THE EXERCISE. Leave out every picture, then transcribe the rest of the listing exactly.

PROVIDED DATA.

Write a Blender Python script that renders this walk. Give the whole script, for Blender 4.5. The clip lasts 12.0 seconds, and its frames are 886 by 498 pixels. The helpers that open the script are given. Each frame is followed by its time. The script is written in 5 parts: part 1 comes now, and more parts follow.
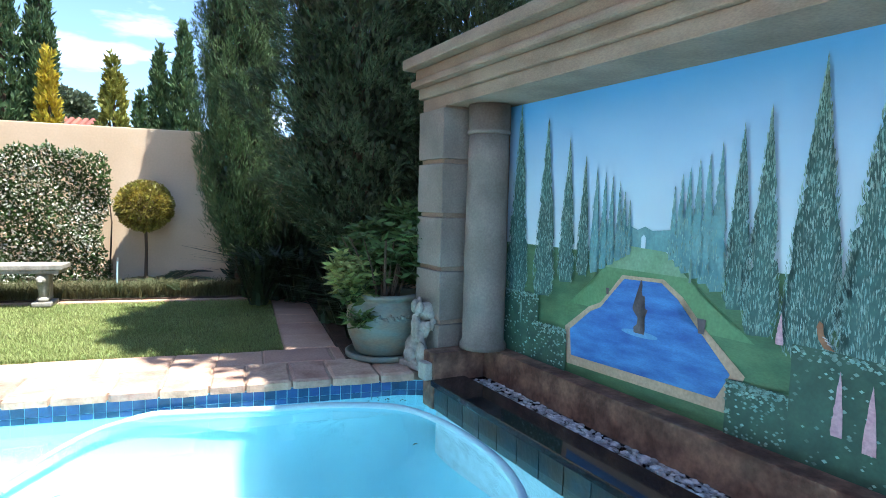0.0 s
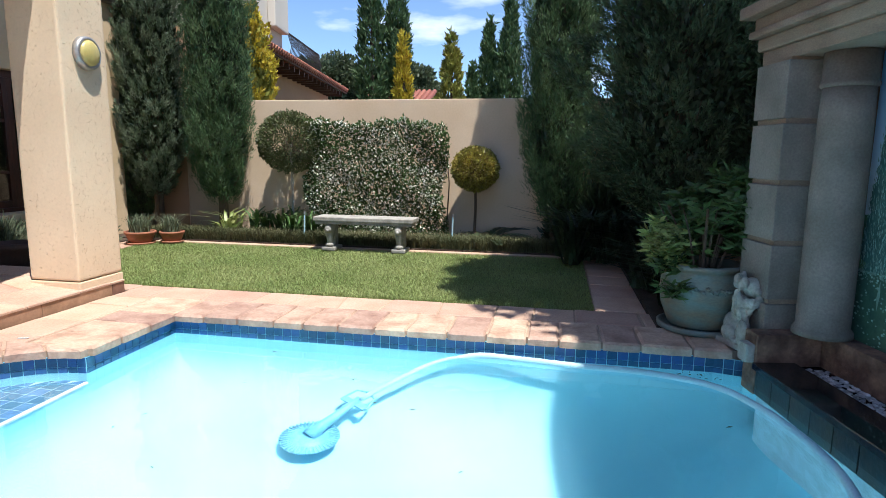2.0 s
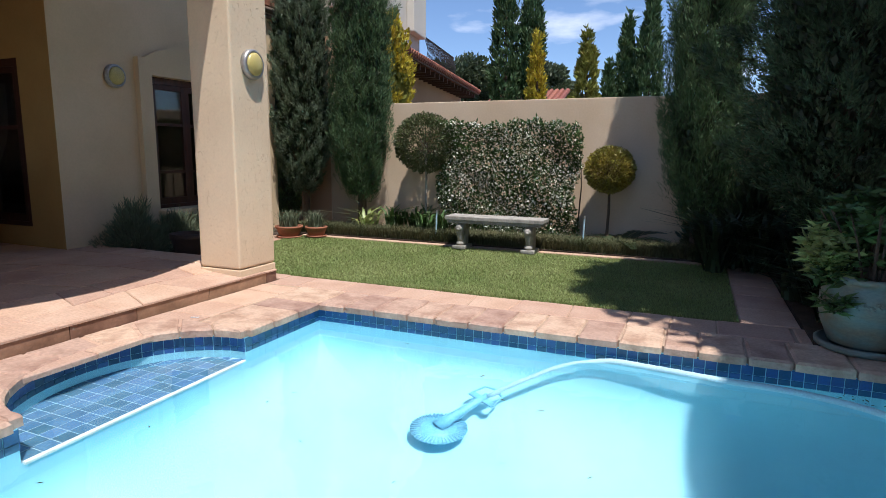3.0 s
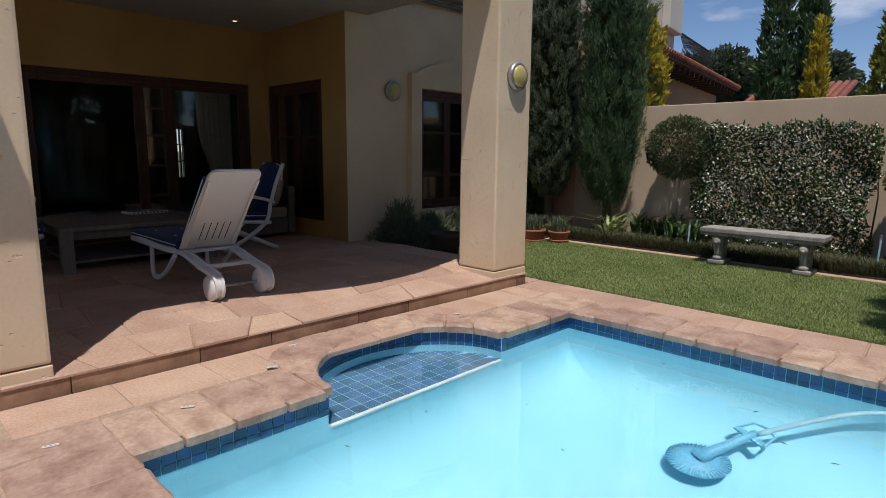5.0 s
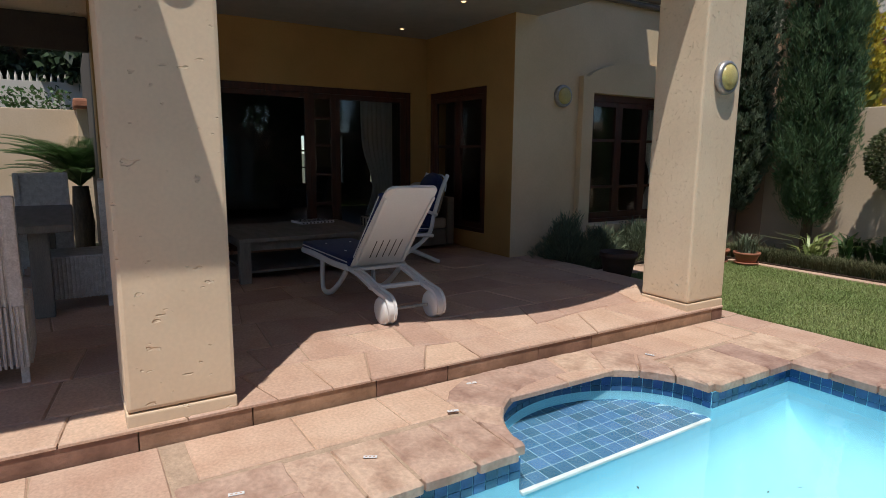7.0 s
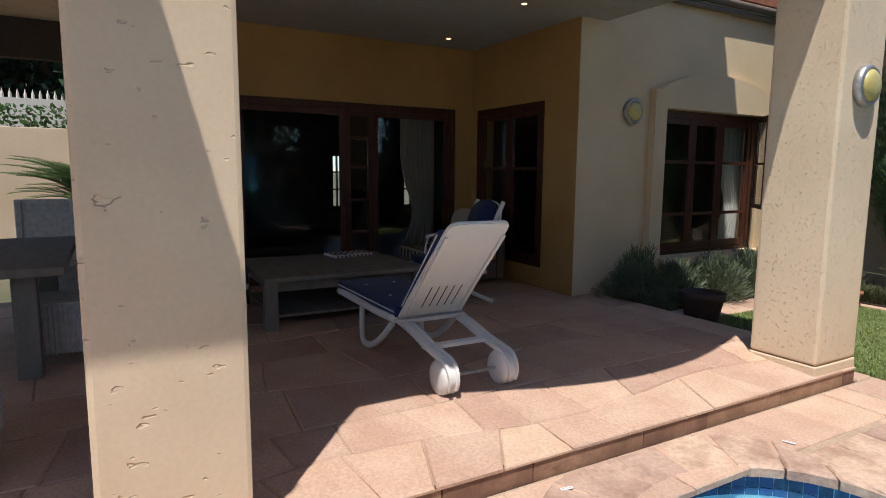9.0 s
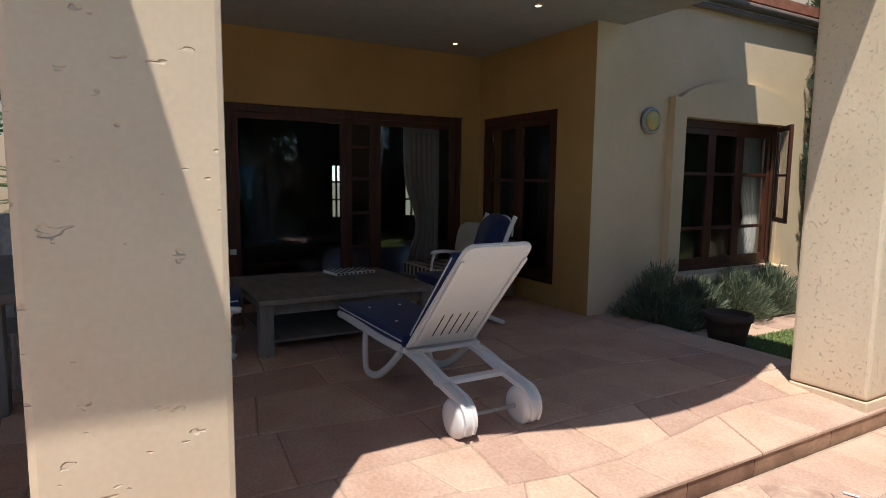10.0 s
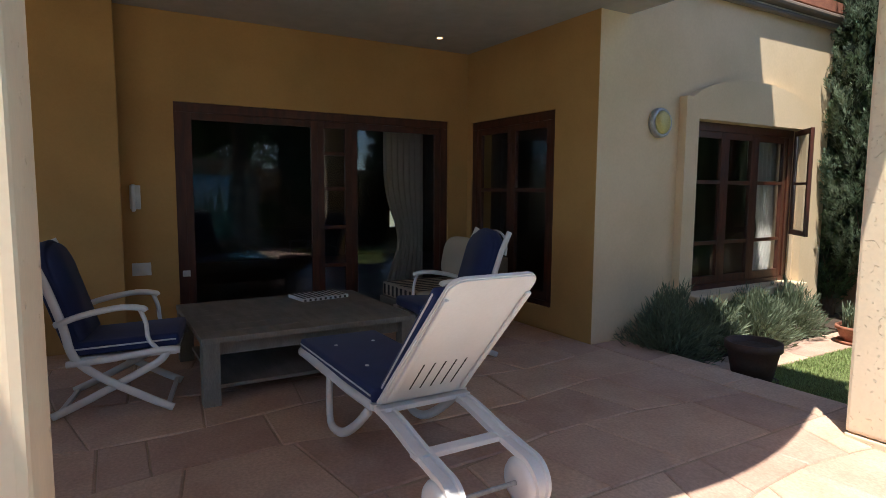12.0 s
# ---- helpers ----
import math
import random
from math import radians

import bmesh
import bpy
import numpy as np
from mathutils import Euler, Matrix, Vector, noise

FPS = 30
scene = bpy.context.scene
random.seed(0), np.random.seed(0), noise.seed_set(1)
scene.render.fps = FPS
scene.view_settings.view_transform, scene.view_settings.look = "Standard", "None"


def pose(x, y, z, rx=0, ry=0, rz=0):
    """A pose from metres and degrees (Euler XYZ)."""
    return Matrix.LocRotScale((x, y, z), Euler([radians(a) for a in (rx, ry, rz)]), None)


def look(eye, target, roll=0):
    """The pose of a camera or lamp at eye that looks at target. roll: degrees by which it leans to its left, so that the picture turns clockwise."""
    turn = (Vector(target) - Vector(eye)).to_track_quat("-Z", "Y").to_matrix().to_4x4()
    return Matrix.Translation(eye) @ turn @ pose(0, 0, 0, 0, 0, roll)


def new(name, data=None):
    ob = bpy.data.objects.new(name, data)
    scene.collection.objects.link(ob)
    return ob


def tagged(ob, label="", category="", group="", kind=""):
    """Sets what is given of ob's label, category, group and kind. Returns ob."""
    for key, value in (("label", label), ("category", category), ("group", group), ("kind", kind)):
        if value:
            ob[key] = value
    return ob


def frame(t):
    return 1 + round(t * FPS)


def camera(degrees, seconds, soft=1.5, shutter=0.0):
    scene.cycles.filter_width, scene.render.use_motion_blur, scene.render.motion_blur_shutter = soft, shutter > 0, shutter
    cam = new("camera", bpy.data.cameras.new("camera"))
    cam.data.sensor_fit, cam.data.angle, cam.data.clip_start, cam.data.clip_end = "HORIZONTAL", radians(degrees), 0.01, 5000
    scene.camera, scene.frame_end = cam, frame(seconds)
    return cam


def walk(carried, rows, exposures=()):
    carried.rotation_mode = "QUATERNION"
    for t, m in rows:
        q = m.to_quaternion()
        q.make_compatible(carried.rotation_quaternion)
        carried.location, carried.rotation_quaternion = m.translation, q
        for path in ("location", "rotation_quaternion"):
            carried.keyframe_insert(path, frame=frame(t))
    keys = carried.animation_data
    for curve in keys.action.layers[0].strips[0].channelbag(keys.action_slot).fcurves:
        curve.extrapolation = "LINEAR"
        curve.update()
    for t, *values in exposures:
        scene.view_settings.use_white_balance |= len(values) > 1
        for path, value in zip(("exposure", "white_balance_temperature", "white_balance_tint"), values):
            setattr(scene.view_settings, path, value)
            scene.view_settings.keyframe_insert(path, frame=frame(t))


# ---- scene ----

EXERCISE RESPONSE.
Write a Blender Python script that renders this walk. Give the whole script, for Blender 4.5. The clip lasts 12.0 seconds, and its frames are 886 by 498 pixels. The helpers that open the script are given. Each frame is followed by its time. The script is written in 5 parts: part 1 comes now, and more parts follow.
0.0 s
2.0 s
3.0 s
5.0 s
7.0 s
9.0 s
10.0 s
12.0 s
# ---- helpers ----
import math
import random
from math import radians

import bmesh
import bpy
import numpy as np
from mathutils import Euler, Matrix, Vector, noise

FPS = 30
scene = bpy.context.scene
random.seed(0), np.random.seed(0), noise.seed_set(1)
scene.render.fps = FPS
scene.view_settings.view_transform, scene.view_settings.look = "Standard", "None"


def pose(x, y, z, rx=0, ry=0, rz=0):
    """A pose from metres and degrees (Euler XYZ)."""
    return Matrix.LocRotScale((x, y, z), Euler([radians(a) for a in (rx, ry, rz)]), None)


def look(eye, target, roll=0):
    """The pose of a camera or lamp at eye that looks at target. roll: degrees by which it leans to its left, so that the picture turns clockwise."""
    turn = (Vector(target) - Vector(eye)).to_track_quat("-Z", "Y").to_matrix().to_4x4()
    return Matrix.Translation(eye) @ turn @ pose(0, 0, 0, 0, 0, roll)


def new(name, data=None):
    ob = bpy.data.objects.new(name, data)
    scene.collection.objects.link(ob)
    return ob


def tagged(ob, label="", category="", group="", kind=""):
    """Sets what is given of ob's label, category, group and kind. Returns ob."""
    for key, value in (("label", label), ("category", category), ("group", group), ("kind", kind)):
        if value:
            ob[key] = value
    return ob


def frame(t):
    return 1 + round(t * FPS)


def camera(degrees, seconds, soft=1.5, shutter=0.0):
    scene.cycles.filter_width, scene.render.use_motion_blur, scene.render.motion_blur_shutter = soft, shutter > 0, shutter
    cam = new("camera", bpy.data.cameras.new("camera"))
    cam.data.sensor_fit, cam.data.angle, cam.data.clip_start, cam.data.clip_end = "HORIZONTAL", radians(degrees), 0.01, 5000
    scene.camera, scene.frame_end = cam, frame(seconds)
    return cam


def walk(carried, rows, exposures=()):
    carried.rotation_mode = "QUATERNION"
    for t, m in rows:
        q = m.to_quaternion()
        q.make_compatible(carried.rotation_quaternion)
        carried.location, carried.rotation_quaternion = m.translation, q
        for path in ("location", "rotation_quaternion"):
            carried.keyframe_insert(path, frame=frame(t))
    keys = carried.animation_data
    for curve in keys.action.layers[0].strips[0].channelbag(keys.action_slot).fcurves:
        curve.extrapolation = "LINEAR"
        curve.update()
    for t, *values in exposures:
        scene.view_settings.use_white_balance |= len(values) > 1
        for path, value in zip(("exposure", "white_balance_temperature", "white_balance_tint"), values):
            setattr(scene.view_settings, path, value)
            scene.view_settings.keyframe_insert(path, frame=frame(t))


# ---- scene ----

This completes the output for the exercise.